“St Leo the Great and the Harmony of the Two Natures in the one Person of Jesus Christ”
11/10/2020, Memorial of St Leo the Great
Fr. Ignatius John Schweitzer, OP
Saint Pope Leo the Great is not called “Great” for nothing. One of his lasting contributions effects us still today, in the Creed we profess at every Sunday Mass. Today, I’d like to consider just one element of Leo the Great’s theological insight into the mystery of Jesus Christ.
At the Council of Chalcedon in 451, a letter that Leo wrote was read aloud, after which the council fathers all exclaimed: “This is the faith of the fathers, this is the faith of the Apostles…Peter has spoken through Pope Leo!” Leo’s insight helped clarify the faith of the Apostles. Here’s a snippet from the doctrinal definition of the council of Chalcedon, which gets us to the heart of Leo’s great insight:
“…one and the same Christ, Son, Lord, Only-begotten, to be acknowledged in two natures, without confusion, without change, without division, without separation; the distinction of natures being by no means taken away by the union, but rather the property of each nature being preserved, and concurring in one person and one subsistence, not parted or divided into two persons, but one and the same Son, and only begotten, God the Word, the Lord Jesus Christ.”
Leo’s insight is that the two natures of Christ each maintain their distinctive properties as the divine nature and a human nature, and that they work in harmony with one another in the one person of Jesus Christ. Leo says this about Jesus, “The activity of each nature is what is proper to it, in communion with the other.”
This is not just for the theological textbooks. We encounter the same Lord Jesus today that Leo the Great proclaimed. Our relationship with the Lord Jesus and the way He saves us remains marked by these truths. Leo’s insight also opens up to us the meaning of the Scriptures as God continues to speak to us today and to save us through the Scriptures. Take for example, our first reading today.

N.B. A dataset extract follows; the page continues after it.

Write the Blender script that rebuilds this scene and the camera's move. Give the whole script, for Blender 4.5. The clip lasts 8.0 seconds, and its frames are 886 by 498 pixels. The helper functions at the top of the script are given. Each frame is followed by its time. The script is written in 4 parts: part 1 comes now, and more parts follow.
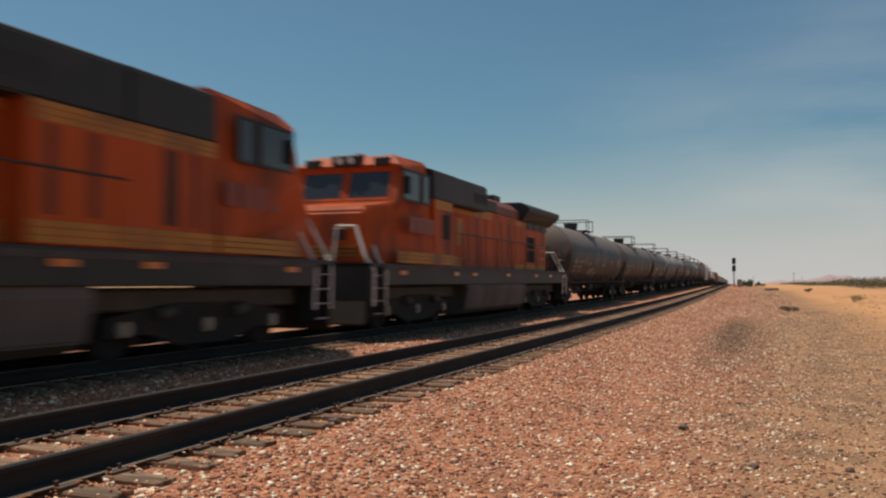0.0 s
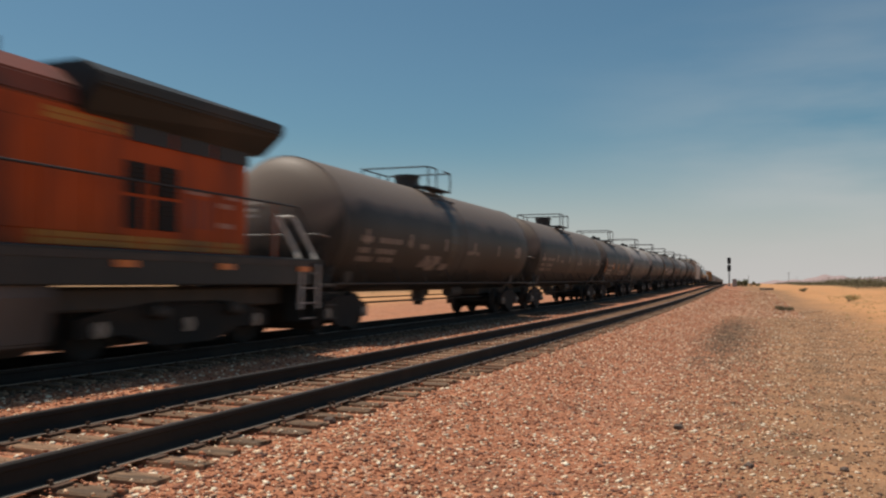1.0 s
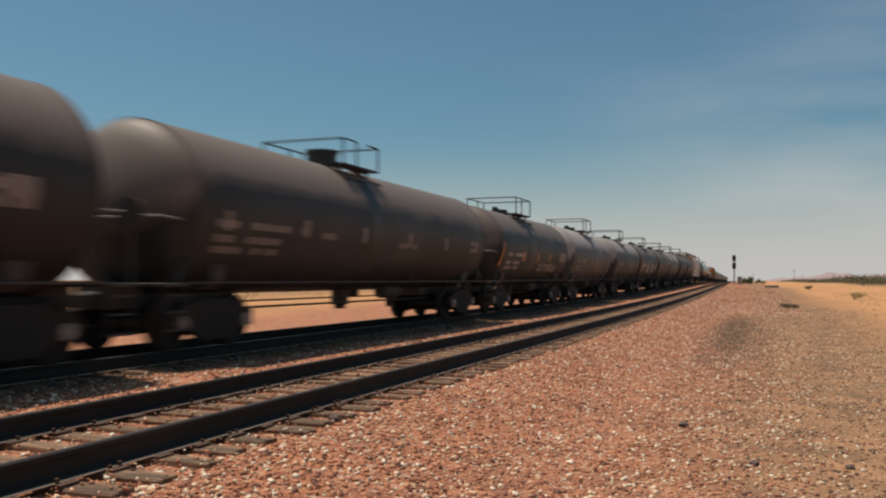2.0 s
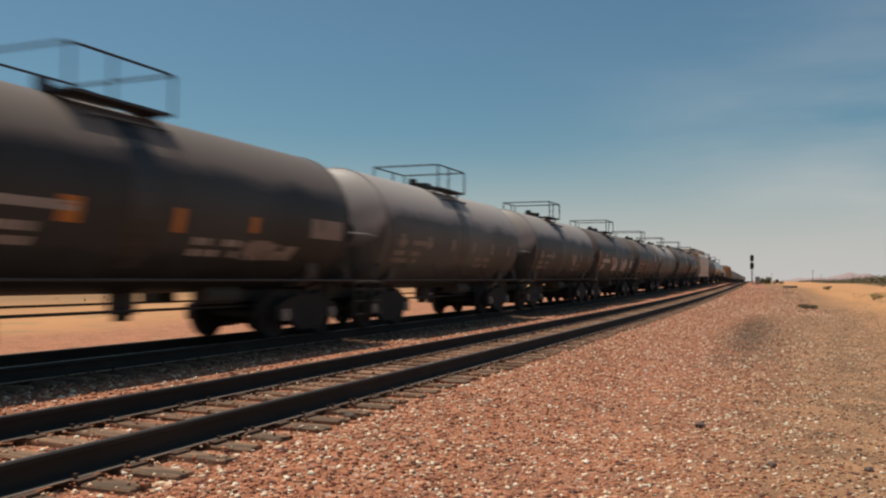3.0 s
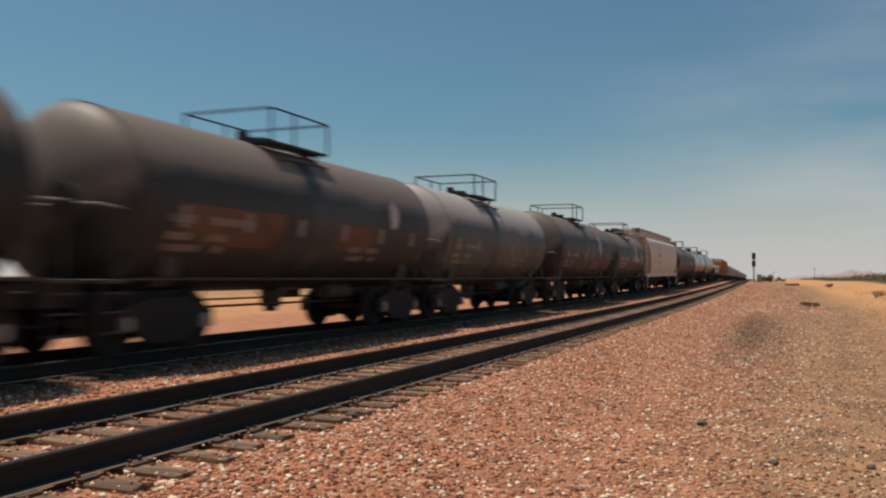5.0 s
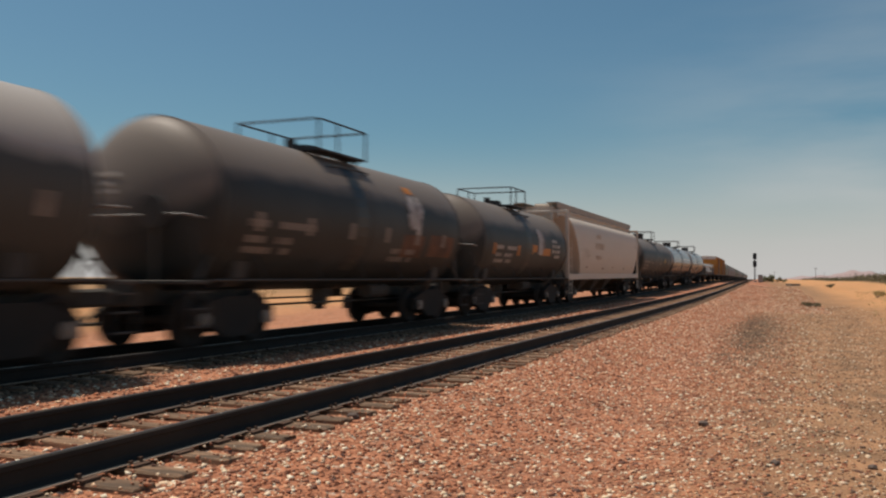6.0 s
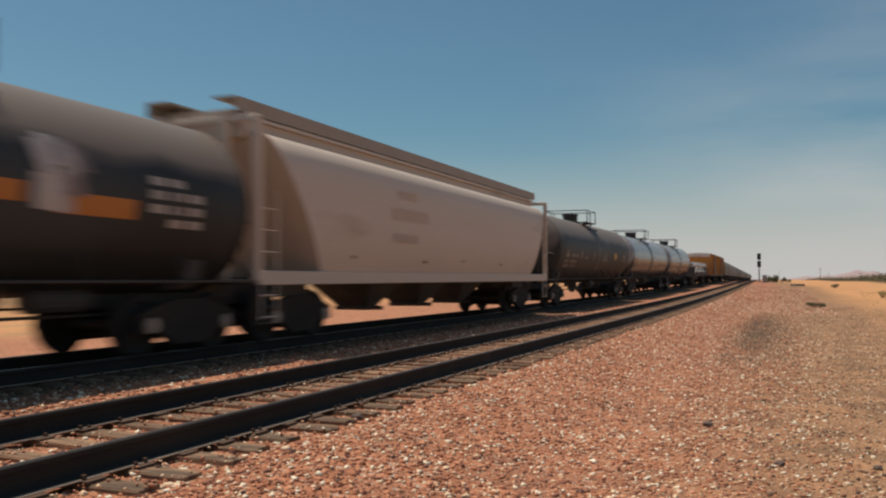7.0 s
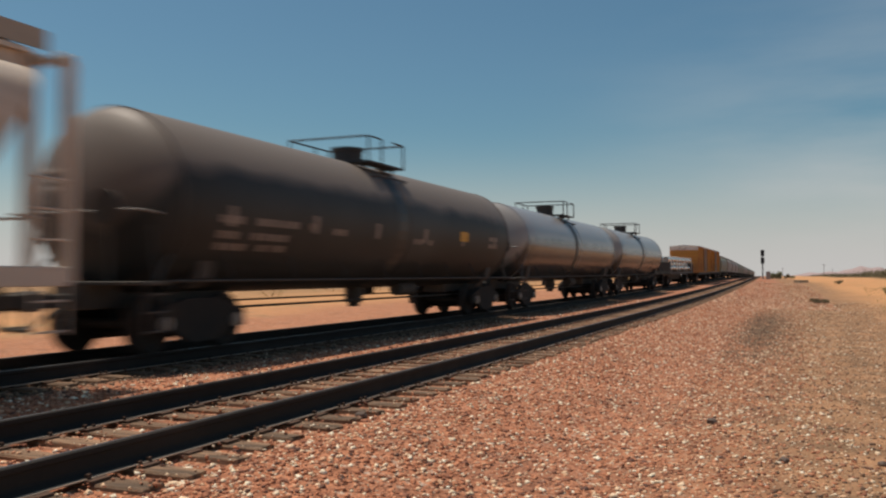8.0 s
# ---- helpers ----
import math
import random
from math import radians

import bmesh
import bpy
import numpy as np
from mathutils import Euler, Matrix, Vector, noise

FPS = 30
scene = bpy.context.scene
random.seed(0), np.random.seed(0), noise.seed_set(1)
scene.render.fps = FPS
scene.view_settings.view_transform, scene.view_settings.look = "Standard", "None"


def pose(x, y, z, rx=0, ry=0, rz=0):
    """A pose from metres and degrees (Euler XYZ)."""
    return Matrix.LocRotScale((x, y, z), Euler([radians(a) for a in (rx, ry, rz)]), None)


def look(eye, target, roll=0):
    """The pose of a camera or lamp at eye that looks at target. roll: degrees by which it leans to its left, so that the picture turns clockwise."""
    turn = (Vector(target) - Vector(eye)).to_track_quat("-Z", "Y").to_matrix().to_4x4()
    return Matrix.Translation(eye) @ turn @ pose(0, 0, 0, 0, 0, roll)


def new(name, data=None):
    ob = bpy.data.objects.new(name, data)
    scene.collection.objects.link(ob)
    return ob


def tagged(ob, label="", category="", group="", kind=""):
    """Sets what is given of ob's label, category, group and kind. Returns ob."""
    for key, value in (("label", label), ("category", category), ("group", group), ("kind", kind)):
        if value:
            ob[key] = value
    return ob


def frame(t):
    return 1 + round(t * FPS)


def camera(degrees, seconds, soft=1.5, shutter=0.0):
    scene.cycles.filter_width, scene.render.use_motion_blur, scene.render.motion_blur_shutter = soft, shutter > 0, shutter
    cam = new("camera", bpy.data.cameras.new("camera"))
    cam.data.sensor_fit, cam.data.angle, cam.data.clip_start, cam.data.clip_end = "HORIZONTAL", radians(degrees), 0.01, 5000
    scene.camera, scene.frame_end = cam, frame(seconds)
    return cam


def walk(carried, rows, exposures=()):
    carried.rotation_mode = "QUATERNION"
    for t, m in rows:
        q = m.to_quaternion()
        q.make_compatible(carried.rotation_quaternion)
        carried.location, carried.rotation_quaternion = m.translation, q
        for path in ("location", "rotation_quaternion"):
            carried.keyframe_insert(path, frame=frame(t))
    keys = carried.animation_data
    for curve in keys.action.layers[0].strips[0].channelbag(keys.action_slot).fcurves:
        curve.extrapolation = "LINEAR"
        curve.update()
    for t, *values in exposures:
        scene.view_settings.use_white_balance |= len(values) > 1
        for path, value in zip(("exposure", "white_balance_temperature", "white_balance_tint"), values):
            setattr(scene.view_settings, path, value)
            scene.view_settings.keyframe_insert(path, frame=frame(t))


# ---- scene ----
# camera: carried by one who stands beside the line; yaw, tilt and lean in degrees
EYE_H = 1.162
cam = camera(55.33, 8.0, soft=2.2, shutter=0.45)
AIM = [
    (0, 20.917, 2.299, 0.142),
    (0.5, 20.812, 2.393, 0.357),
    (1, 20.629, 2.252, 0.227),
    (1.5, 20.529, 2.143, 0.034),
    (3, 22.011, 2.036, 0.373),
    (3.5, 21.941, 1.848, 0.180),
    (4, 21.977, 1.984, 0.243),
    (4.5, 22.088, 1.923, 0.297),
    (6, 22.174, 1.979, 0.171),
    (6.5, 22.334, 2.082, 0.222),
    (7, 22.430, 2.034, 0.073),
    (7.5, 22.515, 1.915, 0.055),
    (8, 22.633, 1.900, -0.194),
]
walk(cam, [(t, pose(0, 0, EYE_H, 90 + tilt, 0, yaw) @ pose(0, 0, 0, 0, 0, lean)) for t, yaw, tilt, lean in AIM],
     exposures=[(0.0, 0.55, 6850, 13.5), (8.0, 0.55, 6850, 13.5)])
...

In St Paul’s letter to Titus we see the divine nature of Jesus operating according to its distinctive properties and the human nature of Jesus operating according to its properties, and both in harmony and unison with one another. We see the divine nature of Jesus in Paul’s words about ‘the grace of God appearing’ and “the appearance of the glory of the great God” who ‘cleanses for himself a people as his own’ (Tit 2:11-14). Only God can cleanse us of sin.
And we also see in this passage from St Paul the operation of Jesus’ human nature, as Paul speaks of “training us to reject godless ways and worldly desires and to live temperately, justly, and devoutly in this age.” Jesus, in his human nature gives us the example of living “temperately, justly, and devoutly” and his humanity encourages us as we follow after him.
And Jesus’ human nature in showing us how to live, how to live the true life of God, is in complete unison and harmony with the divine nature in saving us and giving us eternal life. Remember Leo’s dictum about Jesus, “The activity of each nature is what is proper to it, in communion with the other.”
So now let’s look more closely at this communion and harmony of the two natures of Jesus working together in unison. How is this harmony of the two natures in the one person of Jesus so seamless? How is this communion so harmonious? Well it’s based on who God is.
In St Leo’s great tome, read at the council of Chalcedon, we read this about the Incarnation:
“Lowliness was taken up by majesty, weakness by strength, mortality by eternity…He took on the form of a servant without the defilement of sin, thereby enhancing the human and not diminishing the divine. For that self-emptying whereby the Invisible One rendered himself visible… spelled no failure of power: it was an act of merciful favor. So the One who retained the form of God when made man, was made man in the form of a servant. Each nature kept its proper character without loss; and just as the form of God does not take away the form of a servant, so the form of a servant does not detract from the form of God.”
How is this harmony of the two natures in the one person of Jesus so seamless? How is this communion so harmonious? Well it’s based on who God is: the God who is Love. As Leo says, the self-emptying of God “spelled no failure of power: it was an act of merciful favor.” Or as another translation puts it, “It was the bending down of pity, not the failing of power.”
God, the Son, taking the form of a servant in becoming man is so harmonious with his divine nature because He is the God of Love. The form of God is not so different from the form of a servant and, in Jesus, we see the perfect harmony of the two. For God is the God of compassion. He is the God who bends down in pity just as Jesus, the man, did. He is the God of humble love.
And this same God-made-man approaches us in this Eucharist, at this very Mass. In Jesus coming to us in the humble appearance of the Eucharist, the words of St Leo still ring true for us today: “For that self-emptying whereby the Invisible One rendered himself visible spelled no failure of power: it was an act of merciful favor.” It was an act of humble love of the true God and true man, Jesus Christ. The mercy of the humble God of Love.